Sub-lambda-rings of tensor products

[torstein-vik]

Conjecture: if $R, S$ are $\lambda$-rings and $X, Y$ respectively sub-$\lambda$-rings, then $X \otimes Y$ is a sub-$\lambda$-ring of $R \otimes S$.

Conjecture: if $R, S$ are $\lambda$-rings and $A$ is a sub-$\lambda$-ring of $R \otimes S$ then there exist $X, Y$ resp. sub-$\lambda$-rings of $R$ and $S$ such that $A \cong X \otimes Y$. Furthermore, $X$ is the pullback of $R \to R \otimes S$ and $U \to R \otimes S$ and $Y$ is the pullback of $S \to R \otimes S$ and $U \to R \otimes S$.

Final Conjecture: the category of sub-$\lambda$-rings of $R \otimes S$ is equivalent to the prodct category of sub-$\lambda$-rings of $R$ and sub-$\lambda$-rings of $S$.

[torstein-vik]

I believe that the first conjecture in the augmented case can be proven using a version of the monic four-lemma.

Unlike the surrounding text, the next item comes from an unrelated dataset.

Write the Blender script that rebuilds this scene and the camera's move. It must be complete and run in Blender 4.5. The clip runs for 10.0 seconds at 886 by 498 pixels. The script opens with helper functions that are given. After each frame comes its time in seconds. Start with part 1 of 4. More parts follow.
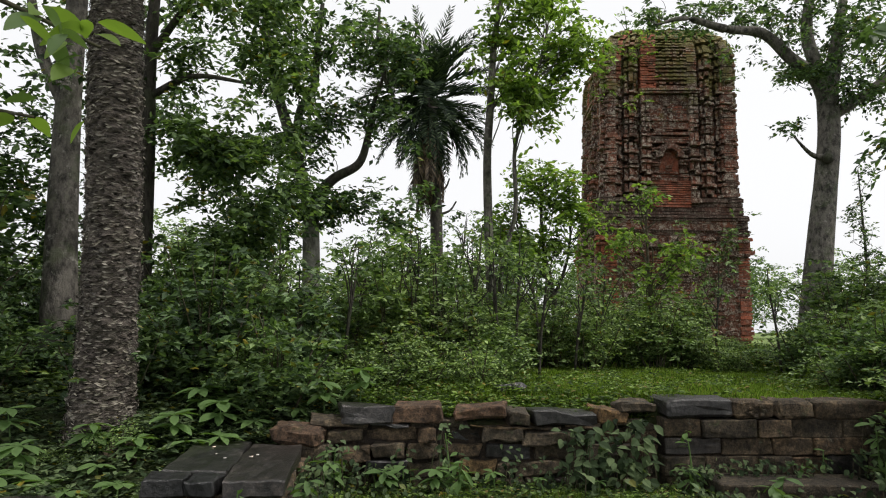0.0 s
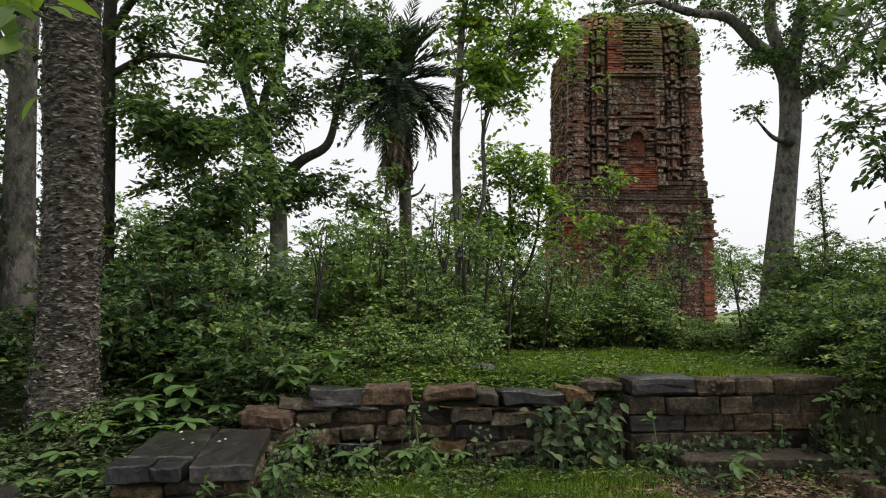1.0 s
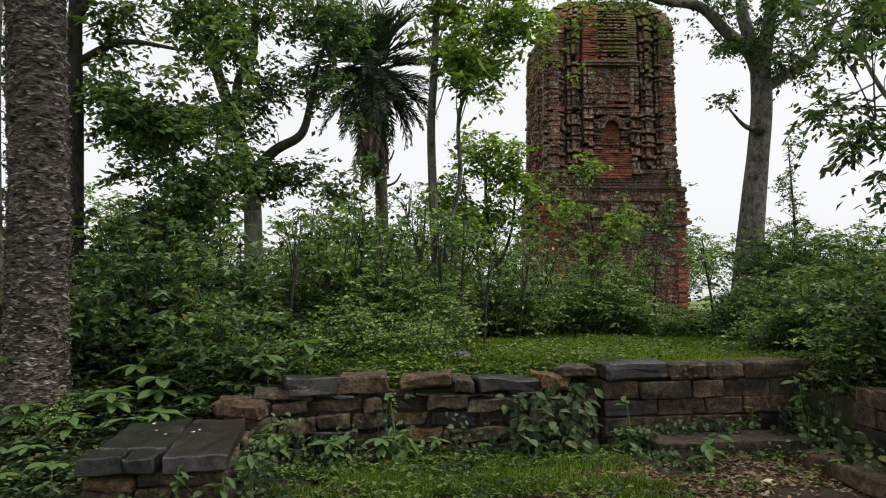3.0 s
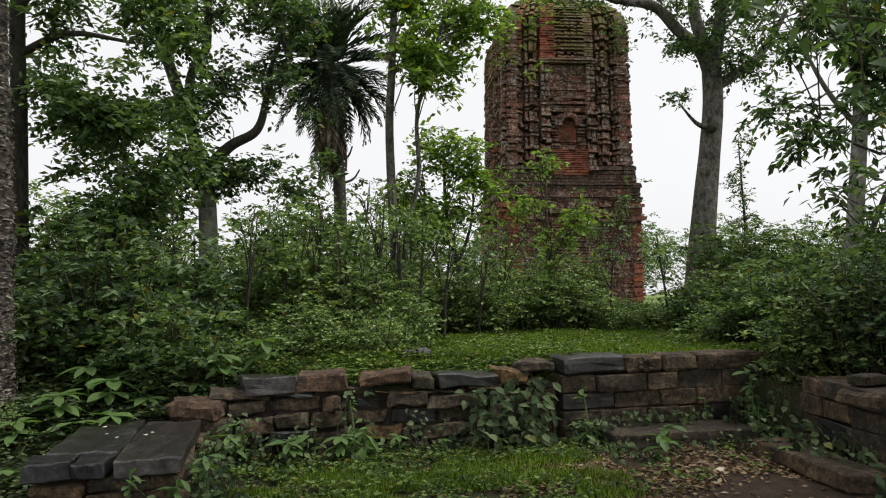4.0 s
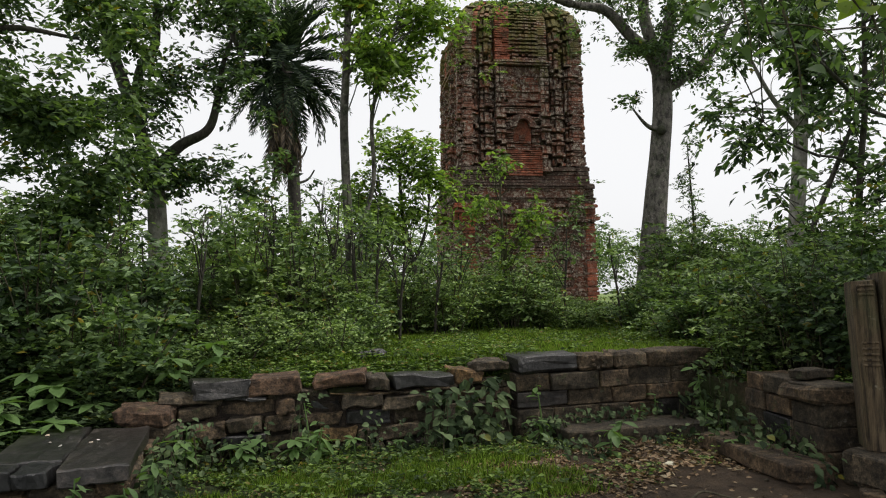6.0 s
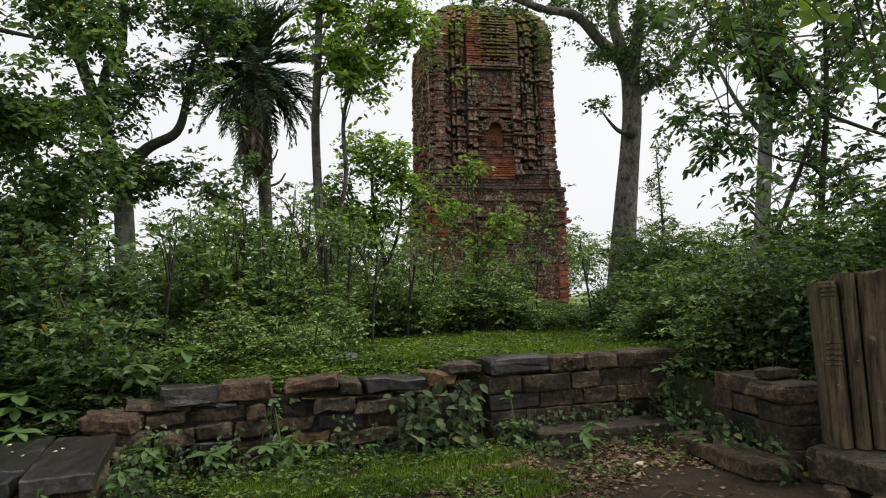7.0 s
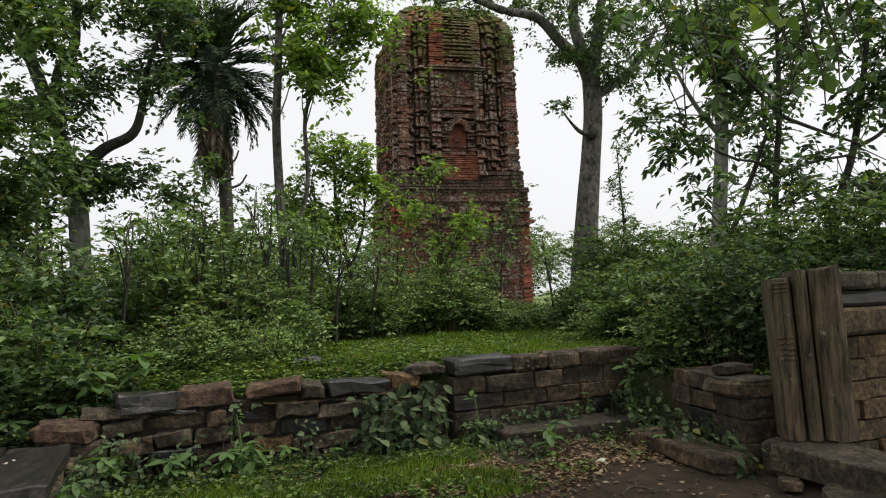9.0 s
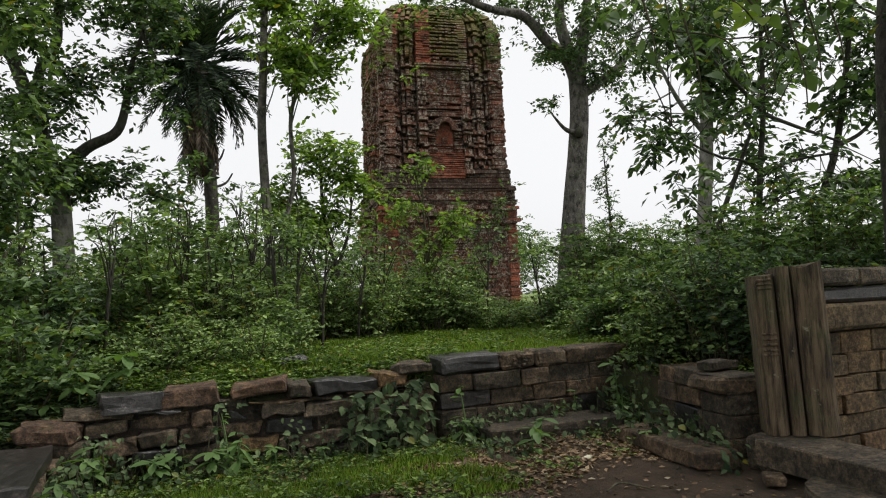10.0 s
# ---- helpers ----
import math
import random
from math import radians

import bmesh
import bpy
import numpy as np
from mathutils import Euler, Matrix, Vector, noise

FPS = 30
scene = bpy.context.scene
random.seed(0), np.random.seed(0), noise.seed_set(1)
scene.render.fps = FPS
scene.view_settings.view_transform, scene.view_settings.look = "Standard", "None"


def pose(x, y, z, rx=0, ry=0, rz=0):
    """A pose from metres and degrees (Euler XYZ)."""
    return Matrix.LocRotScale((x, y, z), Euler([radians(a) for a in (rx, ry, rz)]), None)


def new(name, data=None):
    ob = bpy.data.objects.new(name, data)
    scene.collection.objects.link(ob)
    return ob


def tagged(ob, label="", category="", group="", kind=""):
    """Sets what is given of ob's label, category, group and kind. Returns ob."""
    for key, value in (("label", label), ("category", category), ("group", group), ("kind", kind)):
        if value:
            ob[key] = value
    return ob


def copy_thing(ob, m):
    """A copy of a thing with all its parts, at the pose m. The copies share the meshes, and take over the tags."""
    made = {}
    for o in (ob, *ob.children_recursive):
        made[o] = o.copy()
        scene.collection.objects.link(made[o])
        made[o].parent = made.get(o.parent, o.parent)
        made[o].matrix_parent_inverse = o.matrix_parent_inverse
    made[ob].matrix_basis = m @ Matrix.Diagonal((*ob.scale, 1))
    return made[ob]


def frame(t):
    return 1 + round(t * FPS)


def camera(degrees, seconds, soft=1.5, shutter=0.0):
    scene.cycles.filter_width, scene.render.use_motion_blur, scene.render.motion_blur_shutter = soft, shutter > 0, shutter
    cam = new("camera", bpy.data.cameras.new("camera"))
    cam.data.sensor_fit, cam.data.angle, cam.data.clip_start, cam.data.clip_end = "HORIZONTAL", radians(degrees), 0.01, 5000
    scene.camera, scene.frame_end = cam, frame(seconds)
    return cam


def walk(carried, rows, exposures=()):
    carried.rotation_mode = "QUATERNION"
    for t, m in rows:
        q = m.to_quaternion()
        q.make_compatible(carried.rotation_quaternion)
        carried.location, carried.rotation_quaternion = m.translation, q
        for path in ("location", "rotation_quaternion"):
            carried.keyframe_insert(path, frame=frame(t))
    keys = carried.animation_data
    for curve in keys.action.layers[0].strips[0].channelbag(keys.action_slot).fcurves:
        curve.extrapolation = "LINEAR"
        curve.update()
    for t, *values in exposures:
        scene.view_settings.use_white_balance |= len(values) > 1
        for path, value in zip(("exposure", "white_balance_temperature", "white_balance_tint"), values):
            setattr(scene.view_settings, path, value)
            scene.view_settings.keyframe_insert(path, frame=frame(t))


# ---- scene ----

This is because we have a morphism $R \otimes S \to S$ given by $id \otimes \epsilon$ where $\epsilon$ is the augmentation. From this we can construct a composition $R \to R \otimes S \to S$ which maps $x$ to $\epsilon(x)$, which is kinda close to being exact... not really but at least if we have $0$ on the right we get that there must be something on the left, which is the most important part of the monic four-lemma.

[torstein-vik]

For the second conjecture (again $R$ and $S$ augmented), we can provide an injective homomorphism $P_1 \otimes P_2 \to A$ but I still don't know how to prove that this map is surjective (it certainly feels that way though)

The morphism is given by $P_1$ and $P_2$ both having morphisms to $A$, and then using that tensor product is the coproduct

To prove the morphism is injective, we employ a similar technique as in the previous comment, forming exact sequences: $$\mathbb{Z} \hookrightarrow R \hookrightarrow R \otimes S \to S \to \mathbb{Z}$$ $$\mathbb{Z} \hookrightarrow P_1 \hookrightarrow P_1 \otimes P_2 \to P_2 \to \mathbb{Z}$$ (where in both cases the latter two are surjective)

and then adding pullback-morphisms $P_1 \hookrightarrow R$ and $P_2 \hookrightarrow S$, as well as the universal morphism $\mu : P_1 \otimes P_2 \to A$, the given embedding $f : A \hookrightarrow R \otimes S$ and finally the pullback-morphism $P_1 \to A$. This will allow us to use a simple diagram-chase and end up with $\mu$ injective.